The year is somewhere between 1010-970 BC. An Israel king did the unimaginable. It was during springtime, a time when kings went out to war. The king sent his army to battle against the Ammonites but he remained behind.
One late afternoon, David arose from the couch and was walking on the roof of his house when he saw a beautiful woman bathing beneath. Witty David went ahead to do some inquiries about her, then sent messengers to bring her in. He lay with her and she conceived.
When Bathsheba sent to David telling him that she had conceived, David had to think on his feet. He asked his commander Joab to send back Bathsheba’s husband, Uriah. When Uriah came in David pretentiously asked how the war had been commencing, how their commander Joab and the people were doing. Then he asked him to go down to his house and wash his feet, with the hope that he’d become comfortable and lie with his wife.
Uriah could not bring himself to sleeping in his house with the knowledge that the other soldiers were out in battle. The ark, Israel, and Judah dwelt in booths. Joab and the other servants were camping in the open fields. For this reason, he could not dare go to his house, eat, drink and lie with his wife! He instead slept at the door of the king’s house with his servants. Indeed, he was a devoted man.
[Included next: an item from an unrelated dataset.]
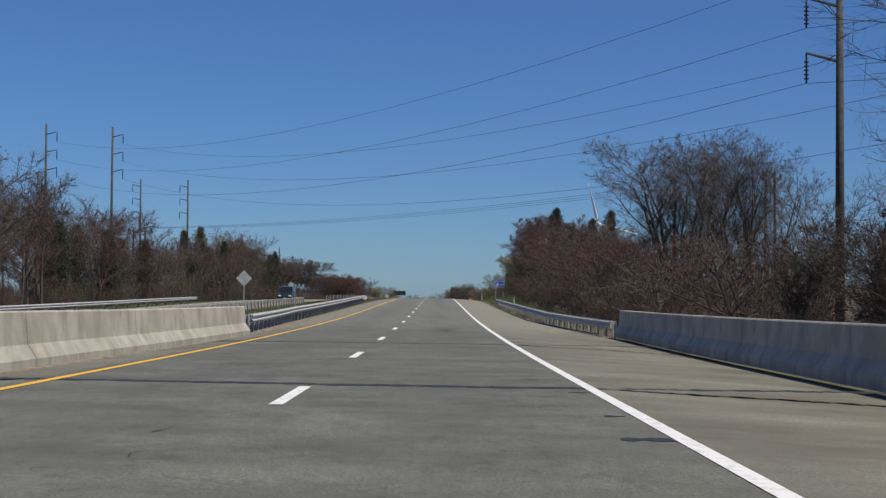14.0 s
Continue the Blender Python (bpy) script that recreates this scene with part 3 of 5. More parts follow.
def guardrail(s0, s1, u_of, side, label, ground_of, spacing=1.905, blocks=True, timber=False):
    """side +1: the rail stands right of its road and its ribs face left."""
    ob = thing("guardrail", label, "guardrail", "guardrails beside the road")
    flip = Matrix.Identity(4) if side > 0 else Matrix.Diagonal((-1, 1, 1, 1))
    n = int(round((s1 - s0) / PANEL))
    for k in range(n):
        a, b = s0 + k * PANEL, s0 + (k + 1) * PANEL
        pa = lay(np.array(a), np.array(u_of(a)), ground_of(a) + 0.56)
        pb = lay(np.array(b), np.array(u_of(b)), ground_of(b) + 0.56)
        m = bar_pose(pa, pb)
        o = part("beam", BEAM, None, ob)
        o.matrix_basis = (m @ Matrix.Translation((-0.09 * side, 0, 0))) @ flip
    np_ = int((s1 - s0) / spacing) + 1
    for k in range(np_):
        s = s0 + 0.1 + k * spacing
        if s > s1:
            break
        m = at_road(s, u_of(s), ground_of(s)) @ pose(0, 0, 0, rnd.uniform(-0.8, 0.8), rnd.uniform(-0.8, 0.8), rnd.uniform(-3, 3))
        o = part("post", TIMBERM if timber else POSTM, None, ob)
        o.matrix_basis = m @ flip
        if blocks:
            o = part("offset_block", BLOCK, None, ob)
            o.matrix_basis = m @ flip
    return ob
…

David asked him to remain in Jerusalem for the next two days. Each day he’d dine with the king. David would intoxicate him with wine but every time he’d lie on the couch with David’s servants and would not go to his house.
David’s first plot for cover-up failed terribly and he had to devise another plan. He sent Uriah back to the battle carrying his death sentence. In the letter, David had asked Joab to place Uriah at the forefront of the hardest fighting then draw back from him that he may be struck down and die. This time, the plan worked perfectly.
David took Bathsheba to be his wife after she had finished mourning the death of her husband. She bore him a son. But David’s sin had displeased the Lord.
God sent Nathan to David with a parable. There were two men in a certain city, one rich and the other poor. The rich man had many flocks and herds but the poor one only had a lamb that he had bought. One day there came a traveler to the rich man. Despite owning flocks and herds, he took the poor man’s only lamb to feed the traveler.
By the time Nathan finished telling David this story, David was so angry and even pronounced a judgment befitting this form of injustice. The rich man deserved to die!
*Pause*
Nathan bust David’s bubble. He said to him, “You are the man”! God had anointed David king, delivered him from Saul’s hand, given him his master’s house and wives, and the nation of Israel and Judah. Yet he despised God’s word by striking Uriah with the sword and taking his wife.
Like David, many times we give in to the passions of the flesh, sin, and move on without repenting. We simply ignore our offenses against God and others. This is our very nature. Sometimes we are too proud to confess and ask for forgiveness.
Nathan was used by God to remind David that sins are not just swept under the carpet. He had offended God and used his power as a king to take advantage of his subjects Bathsheba and Uriah. He had committed adultery and then murdered.
Like Nathan, we are to call out sins in one another’s lives and remind each other of a just King in whose presence no sin will go unpunished. Sin is deceptive and it is easy to be walking on the straight and narrow on one day and in the next, we bite the bait of the enemy’s temptations.
Sin deceives us that we are beyond redemption and that since we already sinned, we can walk the whole path and continue in sin. Sin will also deceive us that we can hide from the omnipresent God. We sweep sins under the carpet like David, thinking we will not be brought to account.
We have a role in each other’s journey to eternity. Our responsibility is to keep each other on the check that the enemy may not deceive us. This post is about us learning from the example of Nathan. We ought to possess courage like that of Nathan and tell those who err, “You are the man.”
Contrary to the popular belief that each person should mind their business, Christians are to stick their noses into each other’s business to make sure that we are walking in the straight and narrow.